**Problem to work on:** Retype each line of the material exactly, please, skipping any picture in it.

**Provided data:**
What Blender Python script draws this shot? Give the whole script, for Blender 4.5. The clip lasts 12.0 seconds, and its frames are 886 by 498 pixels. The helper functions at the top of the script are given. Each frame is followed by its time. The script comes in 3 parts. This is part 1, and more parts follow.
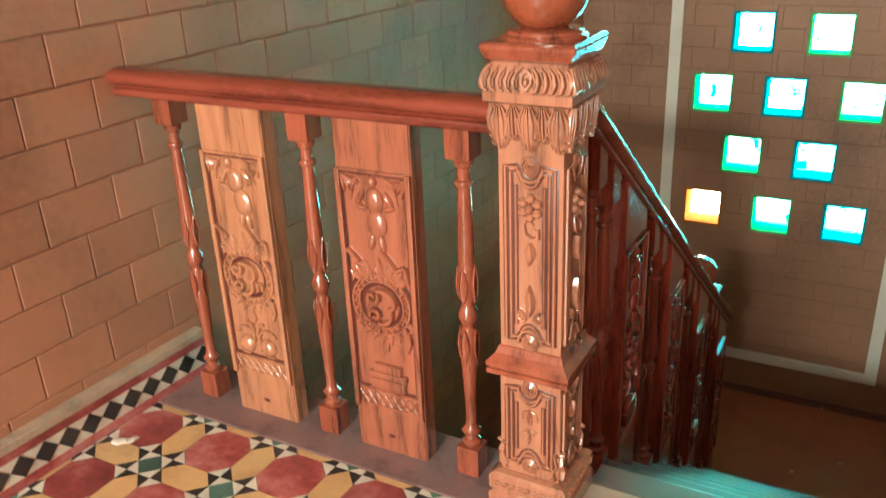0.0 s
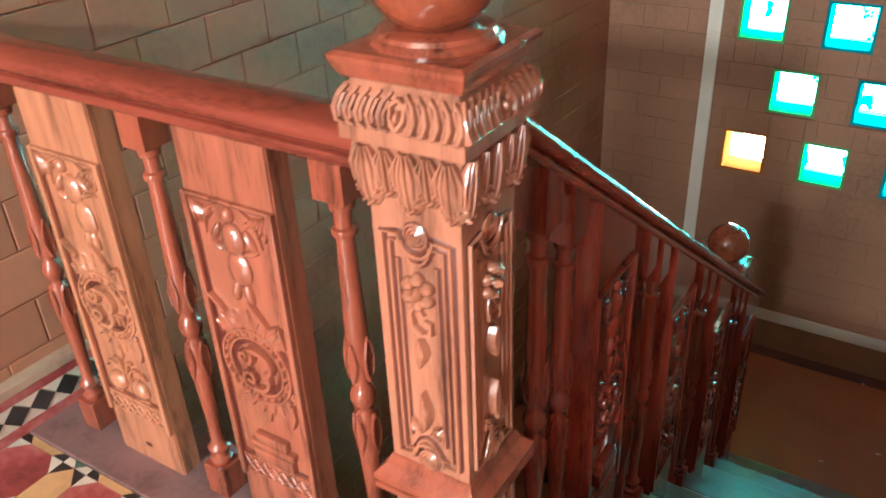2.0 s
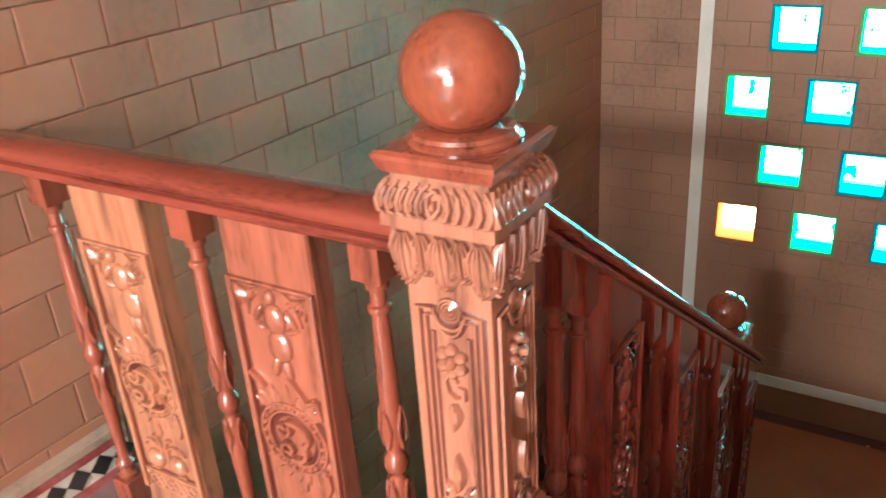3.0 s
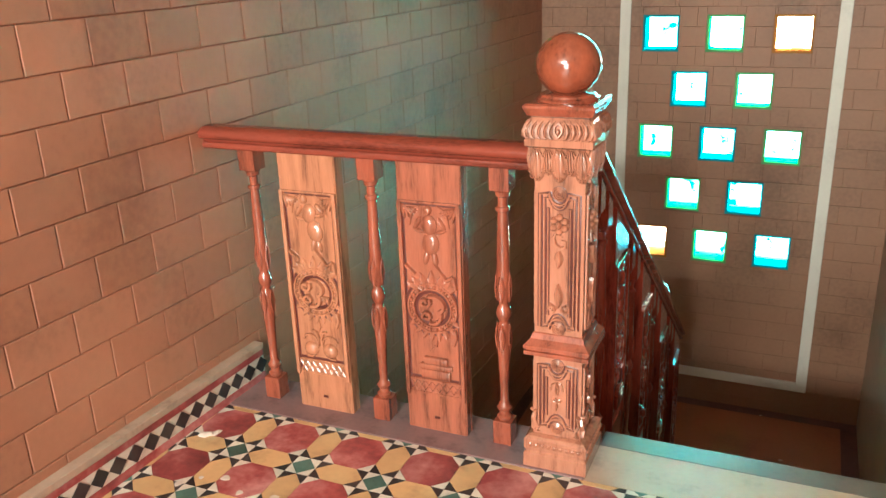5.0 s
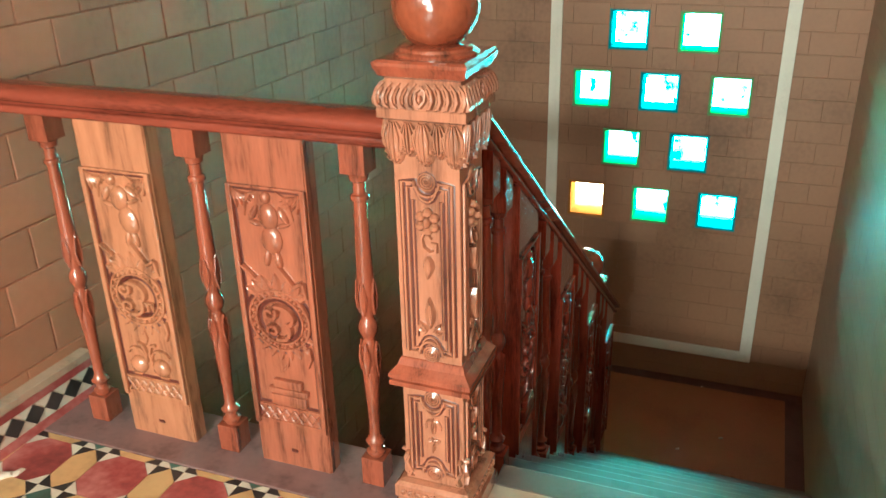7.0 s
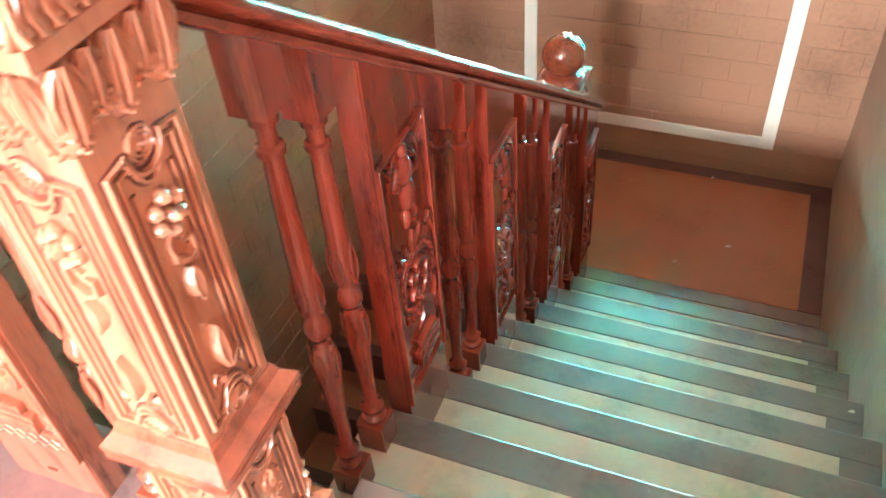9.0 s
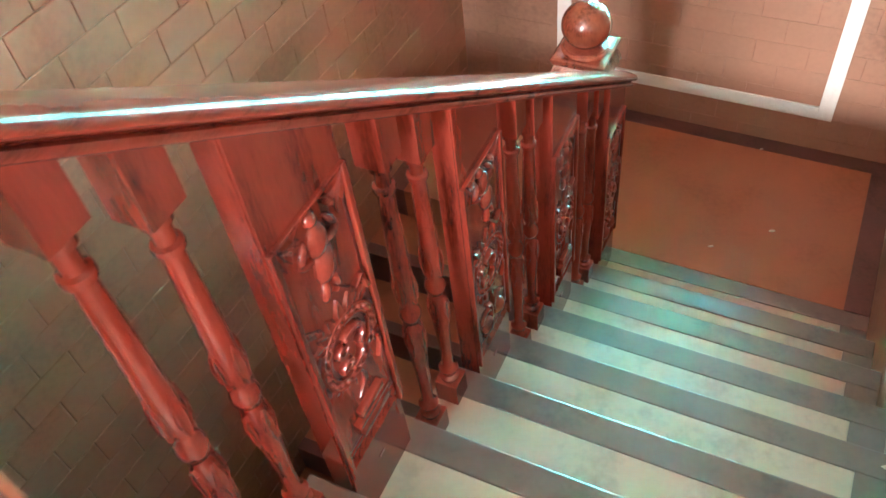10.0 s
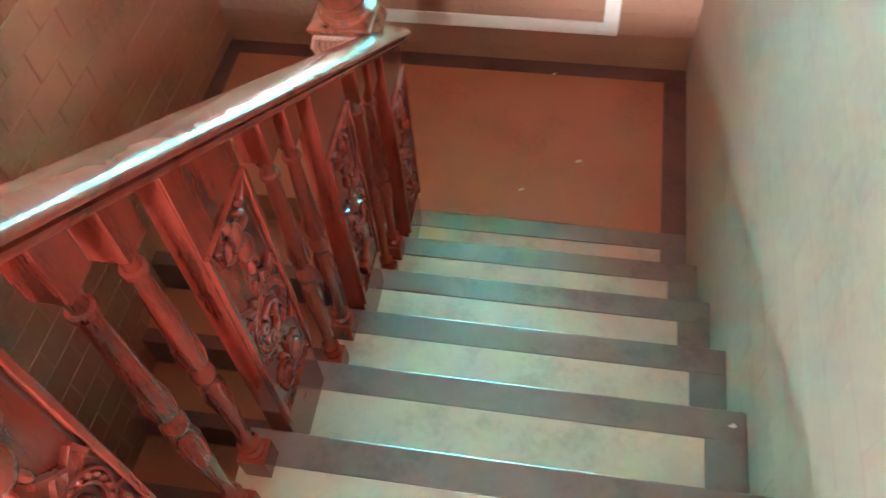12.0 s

**Completed exercise:**
What Blender Python script draws this shot? Give the whole script, for Blender 4.5. The clip lasts 12.0 seconds, and its frames are 886 by 498 pixels. The helper functions at the top of the script are given. Each frame is followed by its time. The script comes in 3 parts. This is part 1, and more parts follow.
0.0 s
2.0 s
3.0 s
5.0 s
7.0 s
9.0 s
10.0 s
12.0 s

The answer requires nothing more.